- **DIRECTIVE**
Output all the data exactly. Pictures do not belong in the copy.
━━ SOURCE EXCERPT
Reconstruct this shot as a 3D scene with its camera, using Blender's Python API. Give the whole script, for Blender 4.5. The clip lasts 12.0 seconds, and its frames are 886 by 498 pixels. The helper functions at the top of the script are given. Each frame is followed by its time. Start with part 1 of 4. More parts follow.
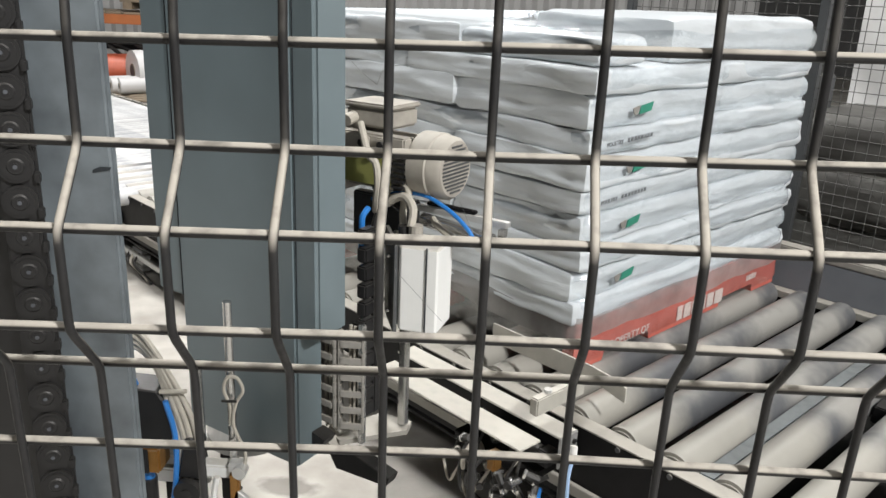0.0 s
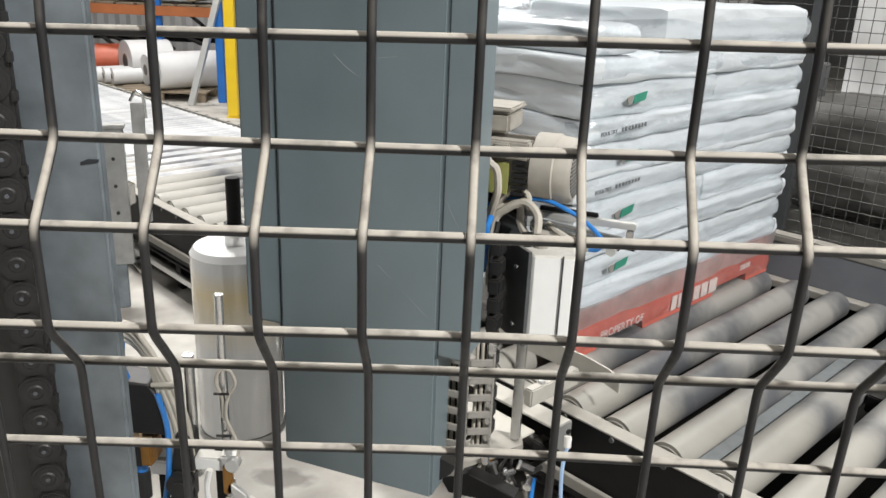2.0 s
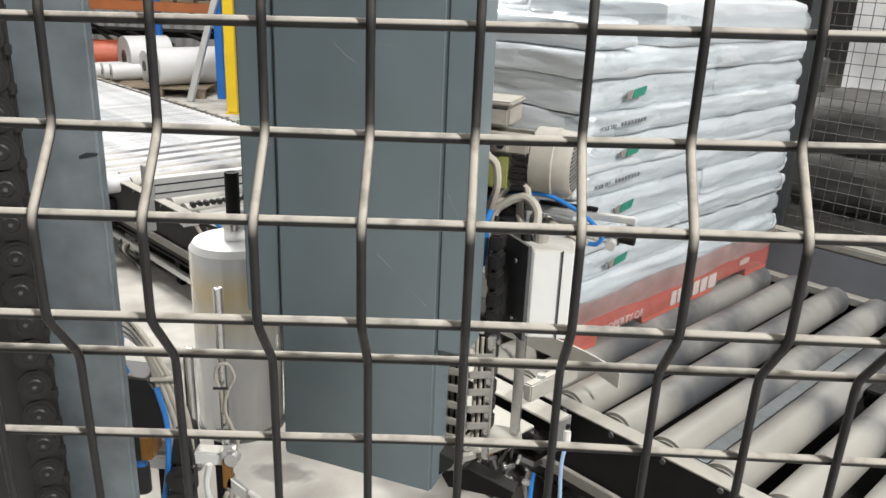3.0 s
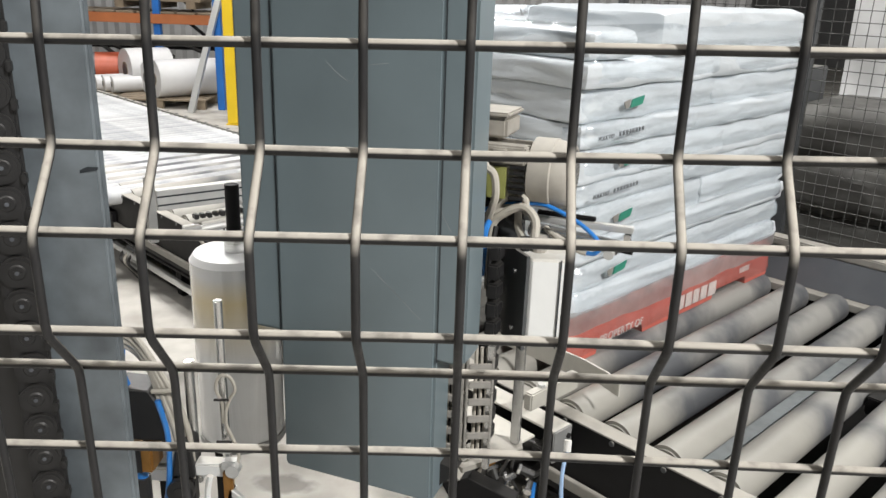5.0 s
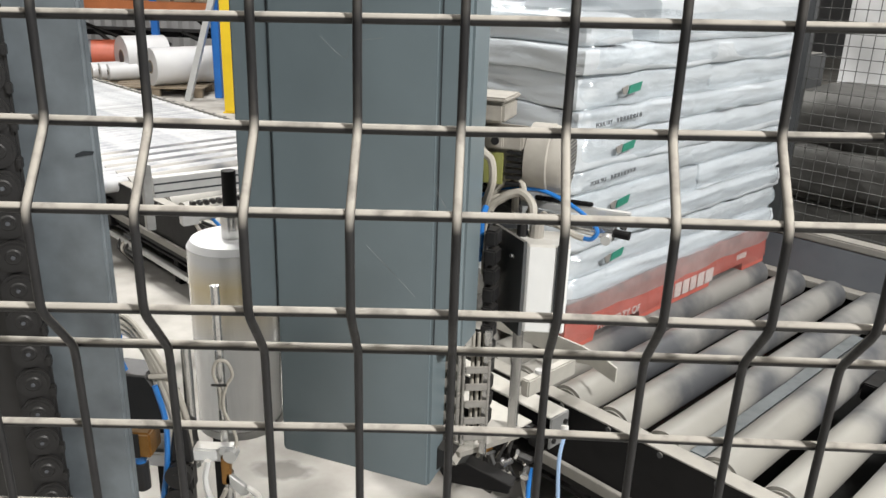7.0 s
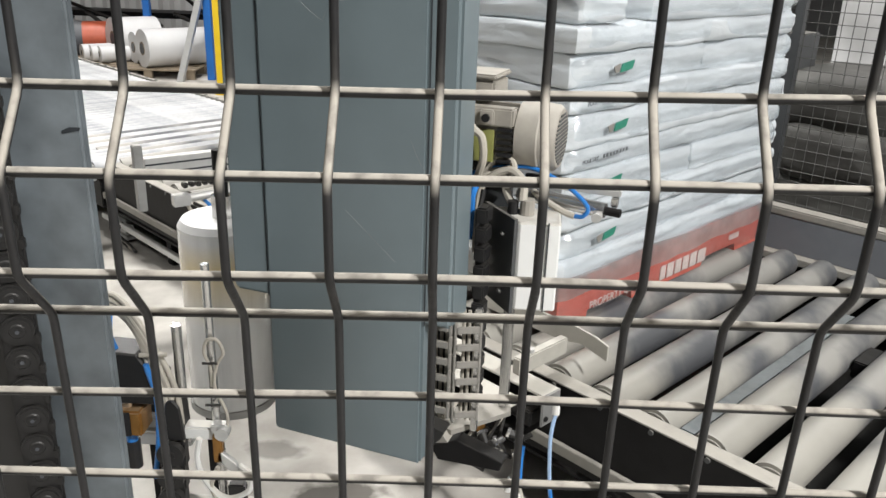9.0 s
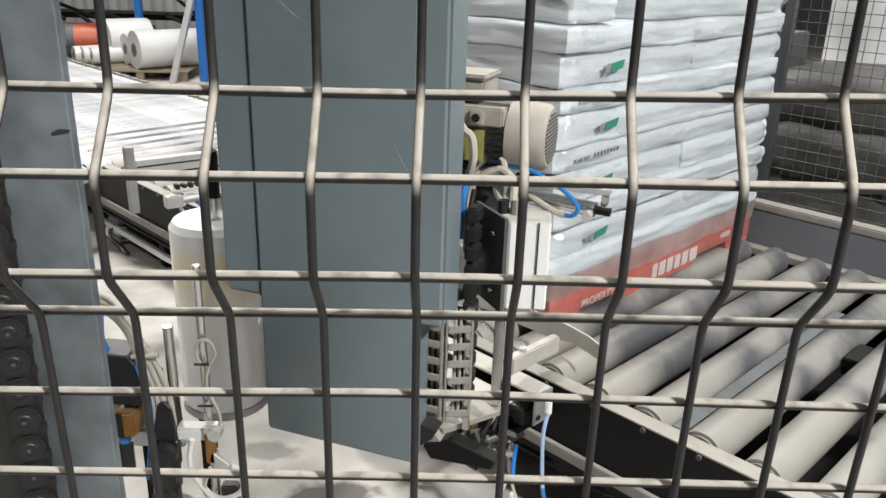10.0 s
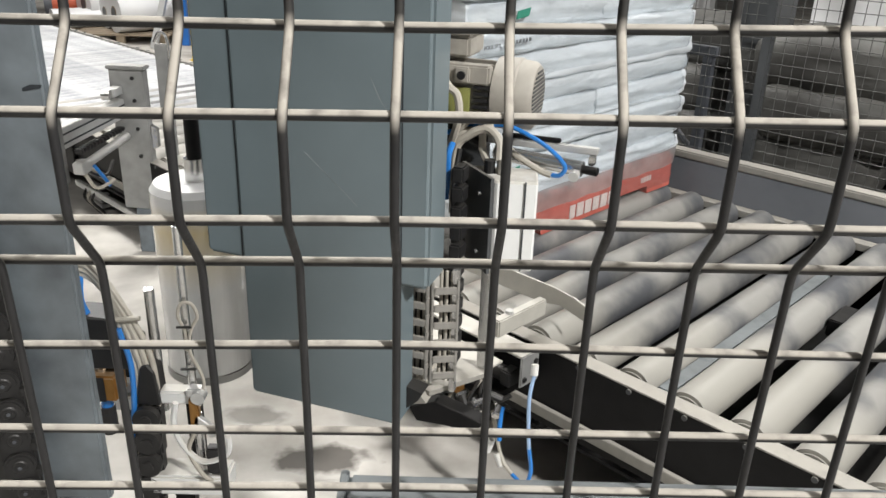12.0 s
━━━━
- **FINAL RESULT**
Reconstruct this shot as a 3D scene with its camera, using Blender's Python API. Give the whole script, for Blender 4.5. The clip lasts 12.0 seconds, and its frames are 886 by 498 pixels. The helper functions at the top of the script are given. Each frame is followed by its time. Start with part 1 of 4. More parts follow.
0.0 s
2.0 s
3.0 s
5.0 s
7.0 s
9.0 s
10.0 s
12.0 s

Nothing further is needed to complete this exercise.